-- start Available records --

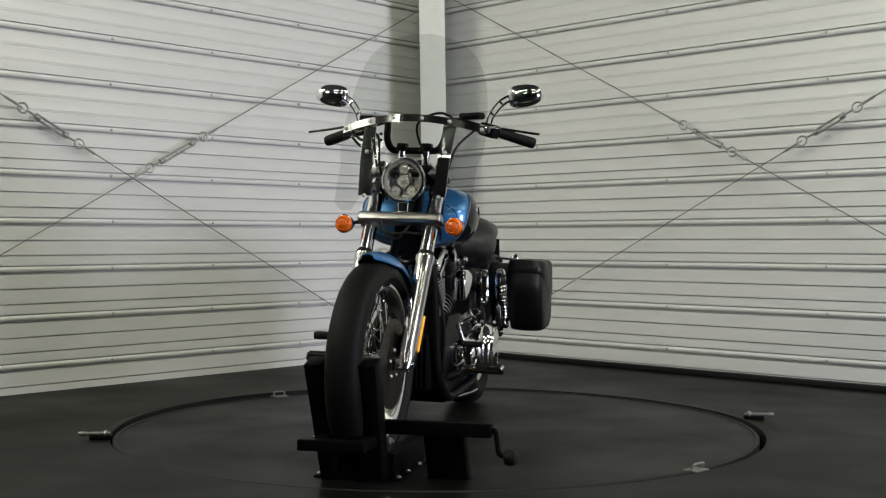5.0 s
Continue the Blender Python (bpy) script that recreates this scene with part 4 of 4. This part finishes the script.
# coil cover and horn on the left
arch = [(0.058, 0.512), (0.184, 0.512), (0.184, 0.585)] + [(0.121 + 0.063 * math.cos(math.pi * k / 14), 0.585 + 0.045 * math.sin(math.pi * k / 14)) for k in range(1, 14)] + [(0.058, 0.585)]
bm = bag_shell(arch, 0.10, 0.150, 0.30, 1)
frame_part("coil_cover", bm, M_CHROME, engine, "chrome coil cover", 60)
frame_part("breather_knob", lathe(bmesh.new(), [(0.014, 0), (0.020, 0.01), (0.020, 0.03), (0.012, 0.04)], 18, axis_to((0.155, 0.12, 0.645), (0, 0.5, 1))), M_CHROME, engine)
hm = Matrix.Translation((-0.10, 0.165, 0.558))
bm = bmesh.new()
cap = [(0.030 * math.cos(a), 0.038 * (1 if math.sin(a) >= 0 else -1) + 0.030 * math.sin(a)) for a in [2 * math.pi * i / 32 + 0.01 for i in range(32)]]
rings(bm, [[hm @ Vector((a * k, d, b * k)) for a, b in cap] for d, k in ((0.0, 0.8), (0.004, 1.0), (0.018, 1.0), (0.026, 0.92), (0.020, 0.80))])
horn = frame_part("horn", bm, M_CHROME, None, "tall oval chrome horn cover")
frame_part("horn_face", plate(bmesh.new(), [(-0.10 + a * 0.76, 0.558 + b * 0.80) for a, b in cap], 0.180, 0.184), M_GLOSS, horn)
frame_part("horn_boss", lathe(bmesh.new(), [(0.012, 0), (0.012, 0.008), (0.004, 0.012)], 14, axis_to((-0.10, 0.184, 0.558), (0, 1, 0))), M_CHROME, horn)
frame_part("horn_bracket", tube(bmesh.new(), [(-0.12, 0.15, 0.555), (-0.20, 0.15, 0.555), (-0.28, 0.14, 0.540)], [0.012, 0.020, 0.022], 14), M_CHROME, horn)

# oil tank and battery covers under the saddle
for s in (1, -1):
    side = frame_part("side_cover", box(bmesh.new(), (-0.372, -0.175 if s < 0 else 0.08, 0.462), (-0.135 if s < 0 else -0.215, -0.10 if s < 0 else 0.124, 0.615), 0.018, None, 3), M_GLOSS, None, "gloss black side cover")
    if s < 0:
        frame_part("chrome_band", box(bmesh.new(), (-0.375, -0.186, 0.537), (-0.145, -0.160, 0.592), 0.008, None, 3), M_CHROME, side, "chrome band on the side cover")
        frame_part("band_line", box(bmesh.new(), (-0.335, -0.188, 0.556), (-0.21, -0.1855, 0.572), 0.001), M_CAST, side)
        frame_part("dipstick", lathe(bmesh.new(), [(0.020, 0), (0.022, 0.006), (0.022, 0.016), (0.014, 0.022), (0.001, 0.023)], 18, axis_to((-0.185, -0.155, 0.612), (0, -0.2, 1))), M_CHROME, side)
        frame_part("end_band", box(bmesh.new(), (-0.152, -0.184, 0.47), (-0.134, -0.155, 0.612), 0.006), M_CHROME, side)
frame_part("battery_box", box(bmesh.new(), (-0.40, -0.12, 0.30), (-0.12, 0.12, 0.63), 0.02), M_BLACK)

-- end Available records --
-- start Available records --

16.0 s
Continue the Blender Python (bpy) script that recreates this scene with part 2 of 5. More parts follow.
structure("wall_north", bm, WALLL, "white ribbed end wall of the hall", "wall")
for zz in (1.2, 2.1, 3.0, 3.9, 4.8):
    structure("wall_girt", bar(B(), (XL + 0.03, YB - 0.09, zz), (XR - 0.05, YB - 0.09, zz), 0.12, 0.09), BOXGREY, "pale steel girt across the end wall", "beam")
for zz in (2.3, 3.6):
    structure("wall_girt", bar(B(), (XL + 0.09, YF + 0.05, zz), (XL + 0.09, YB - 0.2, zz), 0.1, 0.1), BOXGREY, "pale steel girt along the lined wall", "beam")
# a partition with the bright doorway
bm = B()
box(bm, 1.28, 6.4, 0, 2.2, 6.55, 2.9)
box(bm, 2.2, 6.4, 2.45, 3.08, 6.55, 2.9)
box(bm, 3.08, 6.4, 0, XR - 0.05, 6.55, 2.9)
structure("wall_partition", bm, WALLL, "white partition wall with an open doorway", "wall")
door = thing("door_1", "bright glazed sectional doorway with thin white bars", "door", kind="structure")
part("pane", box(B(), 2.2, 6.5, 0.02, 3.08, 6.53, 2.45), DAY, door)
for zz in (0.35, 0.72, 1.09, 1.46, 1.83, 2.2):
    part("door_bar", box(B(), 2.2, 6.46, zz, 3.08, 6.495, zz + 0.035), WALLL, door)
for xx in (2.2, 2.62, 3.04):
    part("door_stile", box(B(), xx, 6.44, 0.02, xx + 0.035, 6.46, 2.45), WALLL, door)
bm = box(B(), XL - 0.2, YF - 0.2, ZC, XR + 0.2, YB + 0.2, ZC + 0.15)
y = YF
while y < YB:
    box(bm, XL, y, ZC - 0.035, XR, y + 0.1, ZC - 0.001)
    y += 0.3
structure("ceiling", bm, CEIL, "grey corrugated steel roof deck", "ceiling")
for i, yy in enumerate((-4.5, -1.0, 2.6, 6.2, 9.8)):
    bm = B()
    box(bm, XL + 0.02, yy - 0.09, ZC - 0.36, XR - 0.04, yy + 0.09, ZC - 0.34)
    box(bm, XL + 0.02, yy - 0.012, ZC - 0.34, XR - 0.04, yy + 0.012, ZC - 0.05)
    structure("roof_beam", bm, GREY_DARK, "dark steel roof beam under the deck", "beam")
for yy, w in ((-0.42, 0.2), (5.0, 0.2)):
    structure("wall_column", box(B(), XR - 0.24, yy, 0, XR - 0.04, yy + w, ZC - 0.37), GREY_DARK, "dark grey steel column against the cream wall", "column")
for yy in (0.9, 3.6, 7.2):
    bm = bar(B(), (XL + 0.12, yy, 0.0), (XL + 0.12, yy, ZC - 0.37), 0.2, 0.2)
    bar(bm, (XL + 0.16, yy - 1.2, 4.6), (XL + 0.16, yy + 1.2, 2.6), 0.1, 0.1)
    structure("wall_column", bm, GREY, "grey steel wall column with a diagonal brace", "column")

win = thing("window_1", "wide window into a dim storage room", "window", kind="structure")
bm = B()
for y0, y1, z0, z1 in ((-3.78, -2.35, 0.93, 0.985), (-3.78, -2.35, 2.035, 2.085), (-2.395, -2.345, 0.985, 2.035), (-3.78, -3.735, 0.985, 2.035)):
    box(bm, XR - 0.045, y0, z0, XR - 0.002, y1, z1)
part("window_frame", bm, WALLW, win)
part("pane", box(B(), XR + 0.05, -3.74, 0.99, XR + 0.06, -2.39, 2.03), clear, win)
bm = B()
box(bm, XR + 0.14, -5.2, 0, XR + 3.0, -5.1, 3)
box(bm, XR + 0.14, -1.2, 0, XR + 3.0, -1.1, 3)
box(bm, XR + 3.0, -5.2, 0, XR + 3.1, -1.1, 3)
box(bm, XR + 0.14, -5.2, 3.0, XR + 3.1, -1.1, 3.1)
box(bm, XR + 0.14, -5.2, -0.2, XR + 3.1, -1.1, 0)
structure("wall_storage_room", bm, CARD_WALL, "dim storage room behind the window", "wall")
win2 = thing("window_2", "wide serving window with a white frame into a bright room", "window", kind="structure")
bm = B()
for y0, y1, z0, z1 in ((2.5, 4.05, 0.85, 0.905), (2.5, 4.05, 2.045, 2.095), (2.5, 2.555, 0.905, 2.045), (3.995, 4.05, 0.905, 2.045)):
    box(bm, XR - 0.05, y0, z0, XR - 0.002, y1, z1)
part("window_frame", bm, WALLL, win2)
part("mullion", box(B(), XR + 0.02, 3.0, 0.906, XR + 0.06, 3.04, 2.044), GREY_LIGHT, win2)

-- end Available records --
-- start Available records --

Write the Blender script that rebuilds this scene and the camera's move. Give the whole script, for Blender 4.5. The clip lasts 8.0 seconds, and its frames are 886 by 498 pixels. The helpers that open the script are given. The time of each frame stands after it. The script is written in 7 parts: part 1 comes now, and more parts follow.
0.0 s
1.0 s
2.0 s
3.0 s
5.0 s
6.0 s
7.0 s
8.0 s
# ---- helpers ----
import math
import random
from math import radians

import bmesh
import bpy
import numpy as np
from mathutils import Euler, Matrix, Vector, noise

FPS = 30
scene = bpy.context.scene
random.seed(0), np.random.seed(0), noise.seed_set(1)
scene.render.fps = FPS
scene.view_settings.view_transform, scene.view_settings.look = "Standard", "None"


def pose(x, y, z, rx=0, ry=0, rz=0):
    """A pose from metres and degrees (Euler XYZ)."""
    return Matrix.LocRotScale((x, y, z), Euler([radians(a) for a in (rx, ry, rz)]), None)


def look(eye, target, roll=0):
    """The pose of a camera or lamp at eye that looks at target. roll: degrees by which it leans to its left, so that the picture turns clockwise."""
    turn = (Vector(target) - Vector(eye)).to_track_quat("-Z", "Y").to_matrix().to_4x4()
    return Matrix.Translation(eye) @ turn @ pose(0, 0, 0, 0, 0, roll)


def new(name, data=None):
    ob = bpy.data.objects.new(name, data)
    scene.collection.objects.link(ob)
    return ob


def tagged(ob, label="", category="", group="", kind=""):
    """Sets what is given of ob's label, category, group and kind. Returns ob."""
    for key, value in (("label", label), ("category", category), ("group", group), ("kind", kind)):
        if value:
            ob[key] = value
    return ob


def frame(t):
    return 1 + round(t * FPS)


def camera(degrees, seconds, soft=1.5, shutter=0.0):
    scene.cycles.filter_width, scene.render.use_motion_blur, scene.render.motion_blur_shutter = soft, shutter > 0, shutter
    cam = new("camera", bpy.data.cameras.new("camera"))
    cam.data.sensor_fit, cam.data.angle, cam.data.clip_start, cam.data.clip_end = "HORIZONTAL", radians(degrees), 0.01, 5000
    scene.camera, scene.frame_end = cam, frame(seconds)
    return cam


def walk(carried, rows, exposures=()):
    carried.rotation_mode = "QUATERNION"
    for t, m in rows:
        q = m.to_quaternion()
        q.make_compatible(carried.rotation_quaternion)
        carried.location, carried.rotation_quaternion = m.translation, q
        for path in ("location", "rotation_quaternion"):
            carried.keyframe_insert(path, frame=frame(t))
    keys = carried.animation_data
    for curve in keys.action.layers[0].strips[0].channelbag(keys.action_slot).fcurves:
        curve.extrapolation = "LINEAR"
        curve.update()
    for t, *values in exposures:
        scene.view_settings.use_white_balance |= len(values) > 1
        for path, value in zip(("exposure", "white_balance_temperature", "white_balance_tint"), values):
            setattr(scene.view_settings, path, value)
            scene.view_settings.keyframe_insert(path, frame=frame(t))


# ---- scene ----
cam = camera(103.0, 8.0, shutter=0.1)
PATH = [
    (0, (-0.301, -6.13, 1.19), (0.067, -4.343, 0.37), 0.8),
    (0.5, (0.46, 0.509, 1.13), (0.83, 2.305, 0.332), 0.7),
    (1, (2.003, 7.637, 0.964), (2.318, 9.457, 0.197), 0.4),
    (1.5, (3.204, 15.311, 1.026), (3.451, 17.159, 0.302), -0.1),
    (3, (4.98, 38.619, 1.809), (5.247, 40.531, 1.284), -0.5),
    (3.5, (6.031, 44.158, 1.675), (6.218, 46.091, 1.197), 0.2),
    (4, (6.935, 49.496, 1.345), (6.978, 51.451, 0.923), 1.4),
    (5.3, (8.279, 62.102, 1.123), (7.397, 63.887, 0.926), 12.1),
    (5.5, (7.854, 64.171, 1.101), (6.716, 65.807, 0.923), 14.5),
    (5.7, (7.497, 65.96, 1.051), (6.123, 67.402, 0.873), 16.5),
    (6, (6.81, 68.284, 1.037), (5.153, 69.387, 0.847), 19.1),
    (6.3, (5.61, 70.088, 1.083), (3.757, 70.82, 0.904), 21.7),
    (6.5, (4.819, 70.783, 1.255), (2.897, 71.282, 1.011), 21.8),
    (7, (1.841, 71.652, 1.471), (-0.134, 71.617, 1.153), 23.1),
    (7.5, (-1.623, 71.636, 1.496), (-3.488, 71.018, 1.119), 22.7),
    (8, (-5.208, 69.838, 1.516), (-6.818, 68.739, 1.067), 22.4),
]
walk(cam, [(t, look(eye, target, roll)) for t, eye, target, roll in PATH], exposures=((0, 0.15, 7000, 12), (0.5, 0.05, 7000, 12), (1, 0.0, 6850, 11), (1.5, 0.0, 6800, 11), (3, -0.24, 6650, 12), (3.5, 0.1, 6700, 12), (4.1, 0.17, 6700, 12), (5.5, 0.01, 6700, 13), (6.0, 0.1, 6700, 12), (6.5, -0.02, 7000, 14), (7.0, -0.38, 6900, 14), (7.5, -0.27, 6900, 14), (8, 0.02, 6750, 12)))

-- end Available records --

> **Work required**: Output the lines of the records above exactly as they appear, from the line containing "Write the Blender" through the line containing "scene.render.fps = FPS".

> **Completed exercise**:
Write the Blender script that rebuilds this scene and the camera's move. Give the whole script, for Blender 4.5. The clip lasts 8.0 seconds, and its frames are 886 by 498 pixels. The helpers that open the script are given. The time of each frame stands after it. The script is written in 7 parts: part 1 comes now, and more parts follow.
0.0 s
1.0 s
2.0 s
3.0 s
5.0 s
6.0 s
7.0 s
8.0 s
# ---- helpers ----
import math
import random
from math import radians

import bmesh
import bpy
import numpy as np
from mathutils import Euler, Matrix, Vector, noise

FPS = 30
scene = bpy.context.scene
random.seed(0), np.random.seed(0), noise.seed_set(1)
scene.render.fps = FPS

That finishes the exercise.